Gonsalves pointed out that the Bridgetown Initiative 2.0 criss-crosses the issue of financing for development in the era of climate change and the down-side ramifications of the structural distortions in the global economy for poor, and vulnerable middle-income.

“This progressive initiative contains creative financing proposals that would result in much more resources on highly concessionary terms for poor and vulnerable regions,” he said.

Gonsalves said that the Multi-Dimensional Vulnerability Index (MVI) championed by vulnerable middle-income countries, including those in the Caribbean, finds a place in this reform mix of financing for development.

“St. Vincent and the Grenadines urges strong support of the Bridgetown Initiative 2.0 and the MVI by this United Nations General Assembly,” he said, adding that Kingstown also endorses the initiative of The Bahamas to remove from the OECD “–the rich club–” any global authority it assumes for suzerainty on international taxation and related matters.

“Properly they ought to be resident in the United Nations,” Gonsalves said.

He told the assembly that developing countries “must refrain from being mere prideful villagers obsessed with immediate trifles and blind themselves to the far more compelling issues beyond their individual control, and which demand a unifying solidarity with others to confront successfully their travails.

“Poor vulnerable, climate- distressed and resource-challenged developing countries are absolutely fed up and insulted by the unfulfilled perennial promises of the developed world on climate financing.”

Gonsalves reminded the assembly that in 2025 UN members signed on to the 17 Sustainable Development Goals, targeted for achievement by 2030.

He noted that earlier in the week, issues centred on the SDGs were accorded especial consideration, adding, “admirably, a refreshing of them has been canvassed.

“But the critical issue of a sufficiency of financing for development, including climate financing and reparations, remains the proverbial elephant in the room to be effectively harnessed to serve the deserving. Here again, agreed commitments entered into must be translated into real actions.”

The prime minister said that SVG has been insisting as a part of the conversation on the SDGs, that there must be “a special carve out for reparations from European countries for the legacies of underdevelopment engendered by native genocide and the enslavement of African bodies — horrendous crimes against humanity.

“In this matrix, an especial focus is required for our Haiti. The case for reparatory justice within the framework of the SDGs is compelling, and answerably strong. The time for reparations has come; this demand will not go away. Africa, the Caribbean, our diaspora, and others who hanker for a just world insist on it,” Gonsalves said.

One reply on “‘Sweet-sounding’ but ‘bitterly deceptive’ climate lyrics from major emitters”

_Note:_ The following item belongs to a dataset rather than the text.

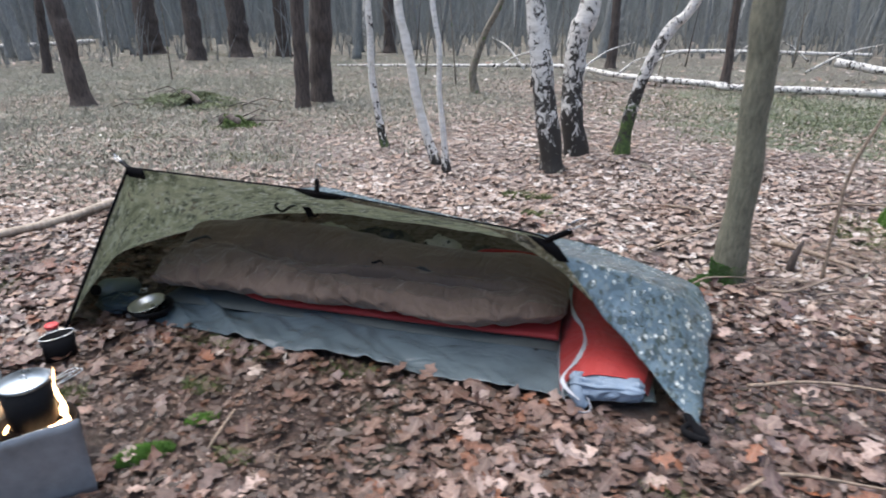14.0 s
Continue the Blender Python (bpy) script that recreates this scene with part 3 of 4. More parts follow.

  1. The PM’s hot air full of CO2 will surely heat up our planet, not a bad thing because cold air annually kills far more people around the world than hot air and because CO2 is indispensable to human life, the more of it the better, according to many leading global scientists.

    And how is SVG suffering from so-called climate change when nobody notices any of its proven effects here and when recent hurricanes have been less harmful and less plentiful than past ones?

    And what exactly is little SVG doing to ameliorate the effects of so-called climate change? Nothing that anyone can point to, not even reducing the importation of gas guzzling vehicles and prohibiting the burning of rubber tires.

    And what is this nonsense about reparations for slavery doing in a speech about climate change, especially when our descendants of slavery, a pernicious institution to be sure but one still practiced in Africa, are much better off than their ancestral brethren in West Africa?

    It seems to me his speech in an empty auditorium was all about and only about extorting money from the rich countries to bad spend in poor ones like our own in reaction to ever present climate change, a natural, normal, and healthy part of billions of years of life on planet earth.